The effects of matrix cracks on the nonlinear bending and thermal postbuckling of shear deformable laminated beams containing carbon nanotube reinforced composite layers and piezoelectric fiber reinforced composite layers

Abstract

Abstract This paper investigates the effect of matrix cracks on the nonlinear bending and thermal postbuckling of a piezoelectric shear deformable laminated beam which contains both carbon nanotube reinforced composite (CNTRC) layers and piezoelectric fiber reinforced composite (PFRC) layers. Two matrix-cracked models, namely self-consistent model (SCM) and elasticity theory model (ETM), are selected to describe the degraded stiffness of carbon fiber reinforced composite (CFRC) layers. The beam rests on a two-parameter elastic foundation in thermal environments.

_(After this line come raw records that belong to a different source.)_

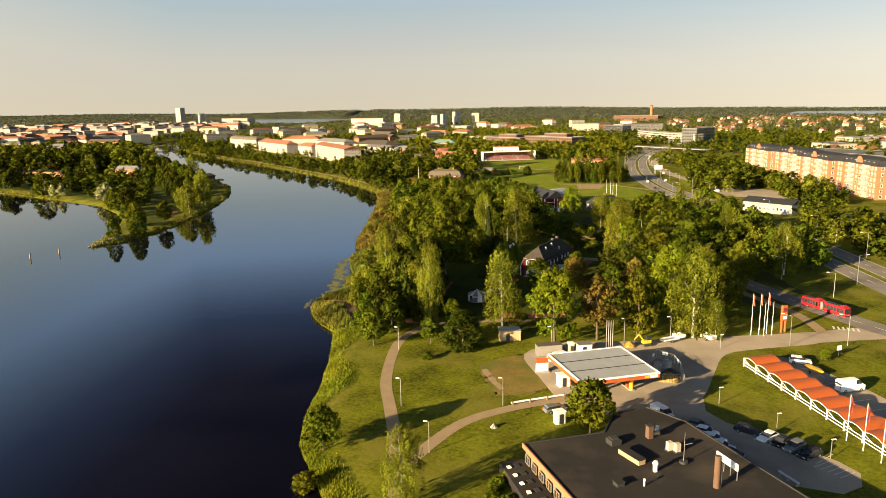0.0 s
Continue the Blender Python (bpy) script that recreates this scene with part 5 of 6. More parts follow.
heap("sand_heap", 45.3, 164.6, 1.8, 1.3, "sand", "small heap of yellow sand", 3)
heap("rubble", 48.2, 143.2, 2.6, 1.5, "sand", "heap of broken concrete and earth", 5)
heap("scrap_heap", 49.6, 146.2, 2.2, 1.3, "dark", "heap of dark scrap and cables", 8)
for x, y in ((47.5, 148.8), (49.9, 150.0)):
    ring = thing("concrete_ring", at(x, y), "upright concrete well ring", "concrete ring", "well rings")
    bm = bmesh.new()
    vs = []
    for r_, z in ((0.95, 0), (0.95, 1.7), (0.78, 1.7), (0.78, 0.3)):
        vs.append([bm.verts.new((r_ * math.cos(k * 0.3927), r_ * math.sin(k * 0.3927), z)) for k in range(16)])
    for a, b_ in zip(vs, vs[1:]):
        for k in range(16):
            bm.faces.new((a[k], a[(k + 1) % 16], b_[(k + 1) % 16], b_[k]))
    bm.faces.new(vs[-1])
    part("ring", bm, "concrete", ring)
FENCE = [(46.0, 151.5), (49.5, 156.5), (52.4, 152.5), (52.2, 148.0), (50.6, 140.6), (46.0, 141.2)]
fen = thing("site_fence", at(0, 0), "temporary wire mesh fence with white notices", "fence")
for a, b_ in zip(FENCE, FENCE[1:]):
    A, B = Vector((*a, 0)), Vector((*b_, 0))
    n_ = max(1, round((B - A).length / 2.6))
    for k in range(n_):
        p, q = A + (B - A) * k / n_, A + (B - A) * (k + 0.96) / n_
        bm = bmesh.new()
        for z in (0.1, 2.0):
            rod(bm, p + Vector((0, 0, z)), q + Vector((0, 0, z)), 0.035, n=5)
        for j in range(9):
            c = p + (q - p) * j / 8
            rod(bm, c + Vector((0, 0, 0.1)), c + Vector((0, 0, 2.0)), 0.035 if j in (0, 8) else 0.012, n=5 if j in (0, 8) else 3)
        part("fence_panel", bm, "steel", fen)
for x, y, a in ((51.0, 155.0, -35), (52.4, 150.0, -88), (48.0, 154.3, 55)):
    part("notice", plate(-0.6, -0.03, 0.6, 0.03, 1.1, 1.8), "white", fen, "white notice board", pose(x, y, 0, 0, 0, a) @ pose(0, -0.08, 0))

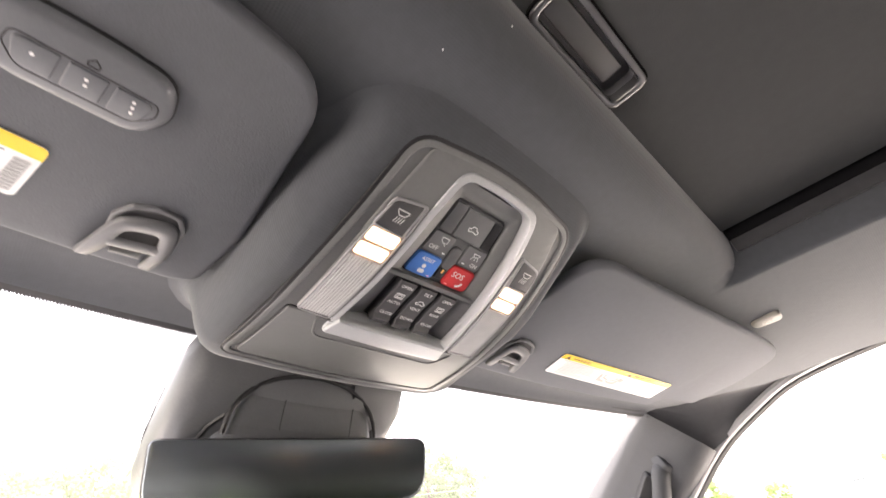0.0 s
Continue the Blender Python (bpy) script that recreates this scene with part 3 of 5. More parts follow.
def visor(right):
    sx = 1 if right else -1
    who = "passenger" if right else "driver"
    ex = Vector((1, 0, -sx * 0.115)).normalized()
    ey = Vector((0, 1, -0.115))
    ey = (ey - ex * ey.dot(ex)).normalized()
    ez = ex.cross(ey)
    M = Matrix.Translation((sx * 0.2327, 0.0562, 1.8145)) @ Matrix((ex, ey, ez)).transposed().to_4x4()
    v = thing("sun_visor", f"folded charcoal {who} sun visor with warning sticker" + ("" if right else " and garage remote"), "sun visor", M, "sun visors")
    out = rounded([(sx * x - sx * 0.2327, y - 0.0562) for x, y in (PASSENGER if right else VISOR)], PASSENGER_R if right else VISOR_R, 9)
    part("visor_body", slab(out, 0.015, 0.0, 0.0055, True, 4, shape=lambda x, y: 0.0006 * (math.cos(7 * (x * sx - 0.1)) - 1)), VISOR_CLOTH, v)
    # sticker
    a = -sx * radians(10.8 if right else 14.5)
    T = Matrix.Translation((sx * 0.0133, 0.0138 if right else 0.0045, -0.0008)) @ Matrix.Rotation(a, 4, "Z")
    W, H = 0.208, 0.042
    x0 = 0.0 if right else -W
    st = part("warning_sticker", slab(rounded(rect(W, H, x0 + W / 2, H / 2), 0.004, 4), 0.0, -0.0005), PAPER, v, "white and yellow airbag warning sticker", matrix=T)
    yb = rounded([(x0, 0.0), (x0 + W, 0.0), (x0 + W, 0.0095), (x0, 0.0095)], [0.004, 0.004, 0, 0], 4)
    part("yellow_band", slab(yb, -0.0004, -0.0008), YELLOW, st, "yellow band", matrix=T)
    up = pose(0, 0, 0, 180)
    half = x0 + W / 2
    for k, (word, tx) in enumerate((("WARNING", x0 + 0.018), ("MISE EN GARDE", half + 0.028))):
        lettering("print", word, 0.0060, T @ Matrix.Translation((tx, 0.0050, -0.0009)) @ up, BROWN_INK, st, "LEFT")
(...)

Based on a higher order shear deformation theory and von Karman nonlinear strain-displacement relationships, the governing equations are established and solved by means of a two-step perturbation approach. The beam-foundation interaction and thermal effects are also included. The material properties of all layers used are assumed to be temperature-dependent. The effects of the density of matrix crack, CNT volume fraction, temperature variation, the foundation stiffness as well as applied voltage on the nonlinear bending and thermal postbuckling behavior of hybrid laminated beams with multiple matrix cracks are discussed in detail.